Saved data entries:
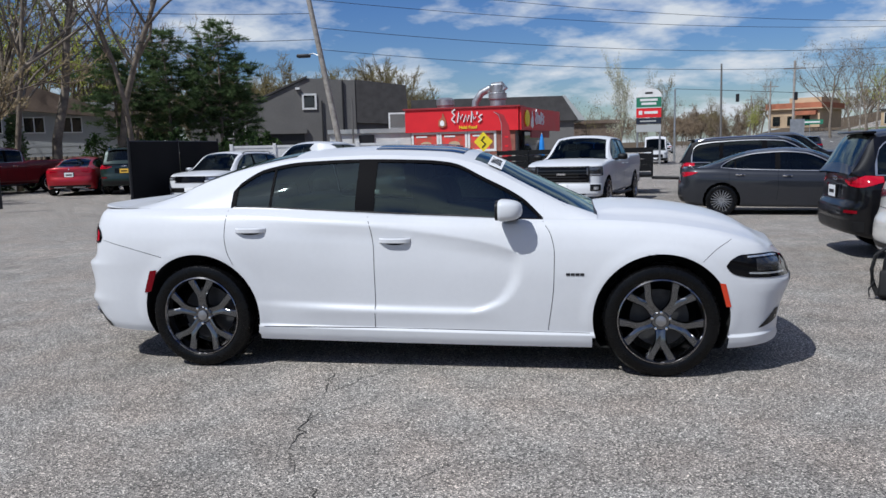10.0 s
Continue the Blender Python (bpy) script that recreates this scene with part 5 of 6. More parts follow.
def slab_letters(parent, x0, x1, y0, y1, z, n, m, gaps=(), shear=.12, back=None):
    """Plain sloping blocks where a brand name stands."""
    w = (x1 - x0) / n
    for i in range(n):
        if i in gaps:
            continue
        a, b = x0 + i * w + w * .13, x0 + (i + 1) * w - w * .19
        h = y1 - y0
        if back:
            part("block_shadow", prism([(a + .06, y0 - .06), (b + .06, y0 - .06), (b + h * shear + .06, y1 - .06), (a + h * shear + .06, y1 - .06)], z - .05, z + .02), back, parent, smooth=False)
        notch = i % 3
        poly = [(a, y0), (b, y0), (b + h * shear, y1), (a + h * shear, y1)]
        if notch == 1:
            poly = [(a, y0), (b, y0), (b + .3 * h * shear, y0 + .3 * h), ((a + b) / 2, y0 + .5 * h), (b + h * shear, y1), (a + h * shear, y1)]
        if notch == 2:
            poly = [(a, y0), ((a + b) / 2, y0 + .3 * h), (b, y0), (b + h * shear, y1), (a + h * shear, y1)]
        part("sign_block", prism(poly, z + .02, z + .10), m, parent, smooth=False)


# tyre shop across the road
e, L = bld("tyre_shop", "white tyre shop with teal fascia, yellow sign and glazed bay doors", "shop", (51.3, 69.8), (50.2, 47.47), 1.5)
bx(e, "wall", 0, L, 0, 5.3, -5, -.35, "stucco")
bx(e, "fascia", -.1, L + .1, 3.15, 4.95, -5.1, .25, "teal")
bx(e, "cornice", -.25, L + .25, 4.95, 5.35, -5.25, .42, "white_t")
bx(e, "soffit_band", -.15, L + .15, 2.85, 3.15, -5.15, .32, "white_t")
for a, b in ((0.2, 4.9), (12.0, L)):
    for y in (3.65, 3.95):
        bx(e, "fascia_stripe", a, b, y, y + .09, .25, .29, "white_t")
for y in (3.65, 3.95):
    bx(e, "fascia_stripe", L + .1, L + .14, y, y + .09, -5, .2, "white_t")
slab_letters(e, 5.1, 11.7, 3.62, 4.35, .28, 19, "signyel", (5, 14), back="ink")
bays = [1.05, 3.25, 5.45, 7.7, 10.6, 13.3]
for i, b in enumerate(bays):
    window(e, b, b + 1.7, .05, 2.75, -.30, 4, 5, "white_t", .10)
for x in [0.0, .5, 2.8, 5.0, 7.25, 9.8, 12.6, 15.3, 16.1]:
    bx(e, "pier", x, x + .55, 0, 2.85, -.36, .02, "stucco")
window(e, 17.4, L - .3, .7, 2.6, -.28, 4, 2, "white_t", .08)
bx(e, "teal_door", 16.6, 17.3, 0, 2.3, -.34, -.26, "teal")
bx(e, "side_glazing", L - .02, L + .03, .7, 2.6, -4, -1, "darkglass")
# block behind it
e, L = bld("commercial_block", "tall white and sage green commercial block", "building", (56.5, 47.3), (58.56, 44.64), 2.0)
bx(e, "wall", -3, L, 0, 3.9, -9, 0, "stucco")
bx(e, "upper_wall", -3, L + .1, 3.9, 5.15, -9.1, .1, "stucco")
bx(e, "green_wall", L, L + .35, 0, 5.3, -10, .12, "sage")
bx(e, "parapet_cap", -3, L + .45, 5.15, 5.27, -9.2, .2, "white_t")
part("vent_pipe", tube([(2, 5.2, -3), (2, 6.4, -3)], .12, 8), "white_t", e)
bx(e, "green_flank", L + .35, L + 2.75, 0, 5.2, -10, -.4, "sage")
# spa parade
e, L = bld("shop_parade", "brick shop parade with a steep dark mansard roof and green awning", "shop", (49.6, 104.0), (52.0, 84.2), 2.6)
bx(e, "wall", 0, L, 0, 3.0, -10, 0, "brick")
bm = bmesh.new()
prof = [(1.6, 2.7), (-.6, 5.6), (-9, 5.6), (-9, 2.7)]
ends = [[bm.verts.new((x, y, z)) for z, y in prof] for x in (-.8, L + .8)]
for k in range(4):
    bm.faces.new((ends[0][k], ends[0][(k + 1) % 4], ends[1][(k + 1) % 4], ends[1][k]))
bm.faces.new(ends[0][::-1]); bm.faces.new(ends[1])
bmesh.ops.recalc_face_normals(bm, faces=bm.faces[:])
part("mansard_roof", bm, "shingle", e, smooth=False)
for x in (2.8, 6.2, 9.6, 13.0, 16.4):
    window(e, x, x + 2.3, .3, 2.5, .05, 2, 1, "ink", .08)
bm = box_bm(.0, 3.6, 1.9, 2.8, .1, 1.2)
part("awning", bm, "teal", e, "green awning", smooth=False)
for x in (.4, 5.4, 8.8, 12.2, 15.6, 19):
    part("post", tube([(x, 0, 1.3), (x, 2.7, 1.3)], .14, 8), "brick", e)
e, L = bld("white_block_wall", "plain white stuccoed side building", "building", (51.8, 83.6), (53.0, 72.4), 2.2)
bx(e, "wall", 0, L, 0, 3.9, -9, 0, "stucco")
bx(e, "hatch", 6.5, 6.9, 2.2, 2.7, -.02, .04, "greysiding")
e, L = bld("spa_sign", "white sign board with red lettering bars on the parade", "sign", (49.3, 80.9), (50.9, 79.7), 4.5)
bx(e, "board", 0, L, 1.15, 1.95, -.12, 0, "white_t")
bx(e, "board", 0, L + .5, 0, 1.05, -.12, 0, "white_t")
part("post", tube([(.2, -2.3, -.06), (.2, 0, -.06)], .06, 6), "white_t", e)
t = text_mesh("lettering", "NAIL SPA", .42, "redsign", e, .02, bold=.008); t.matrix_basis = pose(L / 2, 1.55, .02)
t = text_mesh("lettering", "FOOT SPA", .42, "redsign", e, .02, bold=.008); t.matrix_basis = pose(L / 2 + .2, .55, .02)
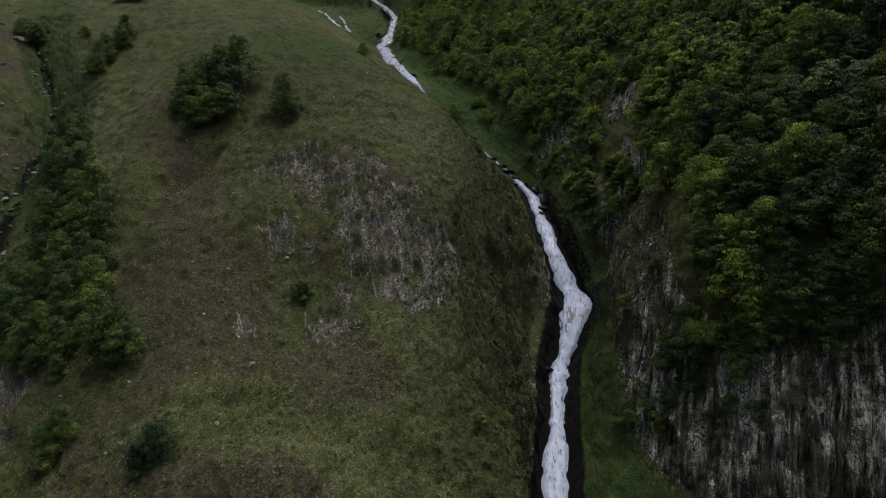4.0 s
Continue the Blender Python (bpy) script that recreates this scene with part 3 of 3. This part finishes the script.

STATED GOAL:
Every entry must be reproduced exactly, with the images left out.

EXERCISE OUTPUT:
10.0 s
Continue the Blender Python (bpy) script that recreates this scene with part 5 of 6. More parts follow.
def slab_letters(parent, x0, x1, y0, y1, z, n, m, gaps=(), shear=.12, back=None):
    """Plain sloping blocks where a brand name stands."""
    w = (x1 - x0) / n
    for i in range(n):
        if i in gaps:
            continue
        a, b = x0 + i * w + w * .13, x0 + (i + 1) * w - w * .19
        h = y1 - y0
        if back:
            part("block_shadow", prism([(a + .06, y0 - .06), (b + .06, y0 - .06), (b + h * shear + .06, y1 - .06), (a + h * shear + .06, y1 - .06)], z - .05, z + .02), back, parent, smooth=False)
        notch = i % 3
        poly = [(a, y0), (b, y0), (b + h * shear, y1), (a + h * shear, y1)]
        if notch == 1:
            poly = [(a, y0), (b, y0), (b + .3 * h * shear, y0 + .3 * h), ((a + b) / 2, y0 + .5 * h), (b + h * shear, y1), (a + h * shear, y1)]
        if notch == 2:
            poly = [(a, y0), ((a + b) / 2, y0 + .3 * h), (b, y0), (b + h * shear, y1), (a + h * shear, y1)]
        part("sign_block", prism(poly, z + .02, z + .10), m, parent, smooth=False)


# tyre shop across the road
e, L = bld("tyre_shop", "white tyre shop with teal fascia, yellow sign and glazed bay doors", "shop", (51.3, 69.8), (50.2, 47.47), 1.5)
bx(e, "wall", 0, L, 0, 5.3, -5, -.35, "stucco")
bx(e, "fascia", -.1, L + .1, 3.15, 4.95, -5.1, .25, "teal")
bx(e, "cornice", -.25, L + .25, 4.95, 5.35, -5.25, .42, "white_t")
bx(e, "soffit_band", -.15, L + .15, 2.85, 3.15, -5.15, .32, "white_t")
for a, b in ((0.2, 4.9), (12.0, L)):
    for y in (3.65, 3.95):
        bx(e, "fascia_stripe", a, b, y, y + .09, .25, .29, "white_t")
for y in (3.65, 3.95):
    bx(e, "fascia_stripe", L + .1, L + .14, y, y + .09, -5, .2, "white_t")
slab_letters(e, 5.1, 11.7, 3.62, 4.35, .28, 19, "signyel", (5, 14), back="ink")
bays = [1.05, 3.25, 5.45, 7.7, 10.6, 13.3]
for i, b in enumerate(bays):
    window(e, b, b + 1.7, .05, 2.75, -.30, 4, 5, "white_t", .10)
for x in [0.0, .5, 2.8, 5.0, 7.25, 9.8, 12.6, 15.3, 16.1]:
    bx(e, "pier", x, x + .55, 0, 2.85, -.36, .02, "stucco")
window(e, 17.4, L - .3, .7, 2.6, -.28, 4, 2, "white_t", .08)
bx(e, "teal_door", 16.6, 17.3, 0, 2.3, -.34, -.26, "teal")
bx(e, "side_glazing", L - .02, L + .03, .7, 2.6, -4, -1, "darkglass")
# block behind it
e, L = bld("commercial_block", "tall white and sage green commercial block", "building", (56.5, 47.3), (58.56, 44.64), 2.0)
bx(e, "wall", -3, L, 0, 3.9, -9, 0, "stucco")
bx(e, "upper_wall", -3, L + .1, 3.9, 5.15, -9.1, .1, "stucco")
bx(e, "green_wall", L, L + .35, 0, 5.3, -10, .12, "sage")
bx(e, "parapet_cap", -3, L + .45, 5.15, 5.27, -9.2, .2, "white_t")
part("vent_pipe", tube([(2, 5.2, -3), (2, 6.4, -3)], .12, 8), "white_t", e)
bx(e, "green_flank", L + .35, L + 2.75, 0, 5.2, -10, -.4, "sage")
# spa parade
e, L = bld("shop_parade", "brick shop parade with a steep dark mansard roof and green awning", "shop", (49.6, 104.0), (52.0, 84.2), 2.6)
bx(e, "wall", 0, L, 0, 3.0, -10, 0, "brick")
bm = bmesh.new()
prof = [(1.6, 2.7), (-.6, 5.6), (-9, 5.6), (-9, 2.7)]
ends = [[bm.verts.new((x, y, z)) for z, y in prof] for x in (-.8, L + .8)]
for k in range(4):
    bm.faces.new((ends[0][k], ends[0][(k + 1) % 4], ends[1][(k + 1) % 4], ends[1][k]))
bm.faces.new(ends[0][::-1]); bm.faces.new(ends[1])
bmesh.ops.recalc_face_normals(bm, faces=bm.faces[:])
part("mansard_roof", bm, "shingle", e, smooth=False)
for x in (2.8, 6.2, 9.6, 13.0, 16.4):
    window(e, x, x + 2.3, .3, 2.5, .05, 2, 1, "ink", .08)
bm = box_bm(.0, 3.6, 1.9, 2.8, .1, 1.2)
part("awning", bm, "teal", e, "green awning", smooth=False)
for x in (.4, 5.4, 8.8, 12.2, 15.6, 19):
    part("post", tube([(x, 0, 1.3), (x, 2.7, 1.3)], .14, 8), "brick", e)
e, L = bld("white_block_wall", "plain white stuccoed side building", "building", (51.8, 83.6), (53.0, 72.4), 2.2)
bx(e, "wall", 0, L, 0, 3.9, -9, 0, "stucco")
bx(e, "hatch", 6.5, 6.9, 2.2, 2.7, -.02, .04, "greysiding")
e, L = bld("spa_sign", "white sign board with red lettering bars on the parade", "sign", (49.3, 80.9), (50.9, 79.7), 4.5)
bx(e, "board", 0, L, 1.15, 1.95, -.12, 0, "white_t")
bx(e, "board", 0, L + .5, 0, 1.05, -.12, 0, "white_t")
part("post", tube([(.2, -2.3, -.06), (.2, 0, -.06)], .06, 6), "white_t", e)
t = text_mesh("lettering", "NAIL SPA", .42, "redsign", e, .02, bold=.008); t.matrix_basis = pose(L / 2, 1.55, .02)
t = text_mesh("lettering", "FOOT SPA", .42, "redsign", e, .02, bold=.008); t.matrix_basis = pose(L / 2 + .2, .55, .02)
4.0 s
Continue the Blender Python (bpy) script that recreates this scene with part 3 of 3. This part finishes the script.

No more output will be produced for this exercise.